= Input =
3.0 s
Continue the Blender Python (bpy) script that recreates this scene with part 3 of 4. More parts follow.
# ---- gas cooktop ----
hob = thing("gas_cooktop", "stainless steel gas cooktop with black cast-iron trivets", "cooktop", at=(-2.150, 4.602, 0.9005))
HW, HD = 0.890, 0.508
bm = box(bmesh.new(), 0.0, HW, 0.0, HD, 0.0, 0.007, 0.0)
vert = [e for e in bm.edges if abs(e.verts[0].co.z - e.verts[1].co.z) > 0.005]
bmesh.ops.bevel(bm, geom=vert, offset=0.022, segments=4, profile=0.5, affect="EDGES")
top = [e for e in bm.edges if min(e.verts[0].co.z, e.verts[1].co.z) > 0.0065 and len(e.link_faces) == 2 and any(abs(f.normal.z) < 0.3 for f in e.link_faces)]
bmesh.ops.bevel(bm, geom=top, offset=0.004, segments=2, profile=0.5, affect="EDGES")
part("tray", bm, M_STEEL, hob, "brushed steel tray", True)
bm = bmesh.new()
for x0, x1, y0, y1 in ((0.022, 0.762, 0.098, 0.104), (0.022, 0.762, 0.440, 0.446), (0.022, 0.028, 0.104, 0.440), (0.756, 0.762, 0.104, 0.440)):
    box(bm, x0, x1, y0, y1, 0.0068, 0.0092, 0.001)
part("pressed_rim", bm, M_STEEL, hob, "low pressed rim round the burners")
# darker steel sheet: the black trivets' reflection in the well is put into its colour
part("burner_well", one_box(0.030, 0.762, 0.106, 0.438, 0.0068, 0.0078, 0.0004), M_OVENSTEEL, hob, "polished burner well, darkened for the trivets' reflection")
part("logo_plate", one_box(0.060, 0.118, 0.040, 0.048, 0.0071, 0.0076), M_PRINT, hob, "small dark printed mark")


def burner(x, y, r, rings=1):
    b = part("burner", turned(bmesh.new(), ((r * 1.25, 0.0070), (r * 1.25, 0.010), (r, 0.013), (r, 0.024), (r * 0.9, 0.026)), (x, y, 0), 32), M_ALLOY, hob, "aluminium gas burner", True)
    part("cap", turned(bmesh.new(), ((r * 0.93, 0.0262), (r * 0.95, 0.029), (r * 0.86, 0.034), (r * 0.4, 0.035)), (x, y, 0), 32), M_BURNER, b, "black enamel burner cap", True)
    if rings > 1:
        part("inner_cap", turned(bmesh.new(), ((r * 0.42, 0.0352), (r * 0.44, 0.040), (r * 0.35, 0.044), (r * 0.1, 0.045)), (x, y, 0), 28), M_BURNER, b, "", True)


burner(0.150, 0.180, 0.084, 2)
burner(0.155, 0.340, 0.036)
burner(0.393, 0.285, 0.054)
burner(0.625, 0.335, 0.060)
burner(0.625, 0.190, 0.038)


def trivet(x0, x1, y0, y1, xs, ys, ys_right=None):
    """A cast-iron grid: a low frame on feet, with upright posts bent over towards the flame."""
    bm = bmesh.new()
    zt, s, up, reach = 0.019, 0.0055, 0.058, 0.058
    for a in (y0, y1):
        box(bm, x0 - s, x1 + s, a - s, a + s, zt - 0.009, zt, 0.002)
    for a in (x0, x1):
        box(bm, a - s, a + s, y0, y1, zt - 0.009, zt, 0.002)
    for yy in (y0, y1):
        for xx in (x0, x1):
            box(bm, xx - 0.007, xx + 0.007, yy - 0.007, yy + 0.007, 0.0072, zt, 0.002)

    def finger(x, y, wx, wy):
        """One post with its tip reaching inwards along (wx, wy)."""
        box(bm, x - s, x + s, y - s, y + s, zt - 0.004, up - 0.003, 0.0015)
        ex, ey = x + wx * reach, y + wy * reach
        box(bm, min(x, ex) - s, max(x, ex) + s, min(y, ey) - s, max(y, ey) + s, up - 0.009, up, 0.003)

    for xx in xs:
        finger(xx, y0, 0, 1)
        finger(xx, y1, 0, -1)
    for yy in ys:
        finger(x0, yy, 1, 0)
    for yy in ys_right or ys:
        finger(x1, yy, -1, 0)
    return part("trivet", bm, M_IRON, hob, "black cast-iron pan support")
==
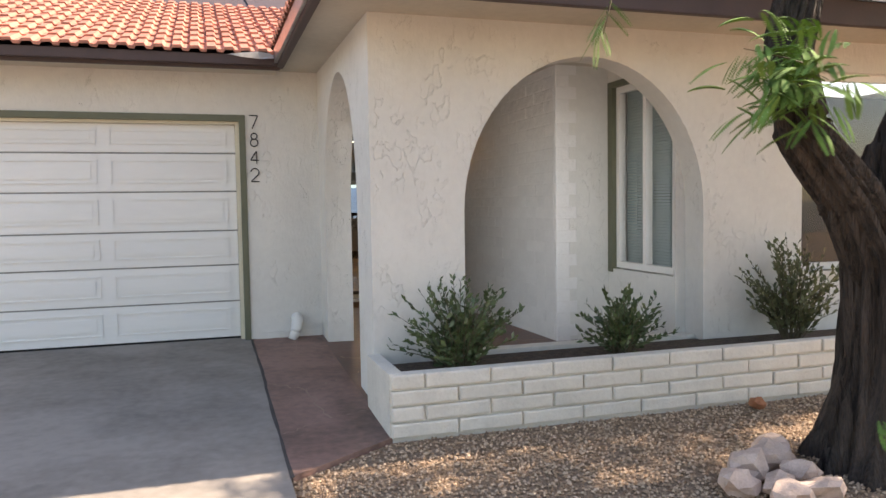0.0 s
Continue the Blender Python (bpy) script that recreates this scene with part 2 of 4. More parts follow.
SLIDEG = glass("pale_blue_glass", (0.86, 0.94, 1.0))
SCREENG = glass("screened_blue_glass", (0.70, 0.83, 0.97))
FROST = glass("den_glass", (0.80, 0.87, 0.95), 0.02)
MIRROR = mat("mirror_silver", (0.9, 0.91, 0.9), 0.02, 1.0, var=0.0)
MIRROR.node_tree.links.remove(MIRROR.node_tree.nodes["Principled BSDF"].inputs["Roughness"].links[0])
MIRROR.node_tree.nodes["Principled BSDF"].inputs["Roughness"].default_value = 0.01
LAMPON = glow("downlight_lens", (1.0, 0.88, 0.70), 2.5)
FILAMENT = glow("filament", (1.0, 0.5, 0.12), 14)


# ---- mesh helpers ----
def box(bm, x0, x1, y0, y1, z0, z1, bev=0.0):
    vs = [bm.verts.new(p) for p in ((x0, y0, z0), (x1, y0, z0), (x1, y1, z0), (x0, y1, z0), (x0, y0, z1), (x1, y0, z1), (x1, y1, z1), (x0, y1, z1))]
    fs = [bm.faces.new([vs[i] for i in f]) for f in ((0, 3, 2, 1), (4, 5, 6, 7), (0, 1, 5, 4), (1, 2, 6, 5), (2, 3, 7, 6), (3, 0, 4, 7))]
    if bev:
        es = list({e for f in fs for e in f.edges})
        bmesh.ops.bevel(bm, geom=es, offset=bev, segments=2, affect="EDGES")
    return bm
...
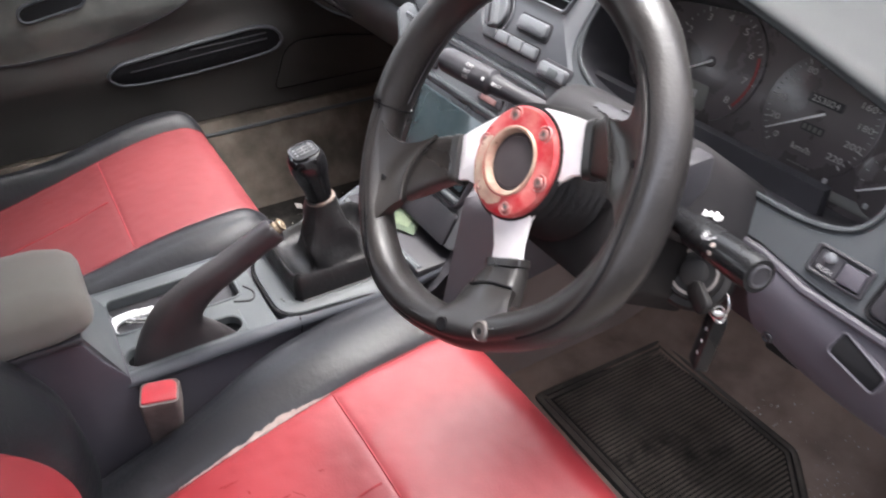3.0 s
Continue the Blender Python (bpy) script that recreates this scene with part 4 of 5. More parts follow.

= What the task requires =
Copy out all lines where the word "More" appears.

= Answer in full =
Continue the Blender Python (bpy) script that recreates this scene with part 3 of 4. More parts follow.
Continue the Blender Python (bpy) script that recreates this scene with part 2 of 4. More parts follow.
Continue the Blender Python (bpy) script that recreates this scene with part 4 of 5. More parts follow.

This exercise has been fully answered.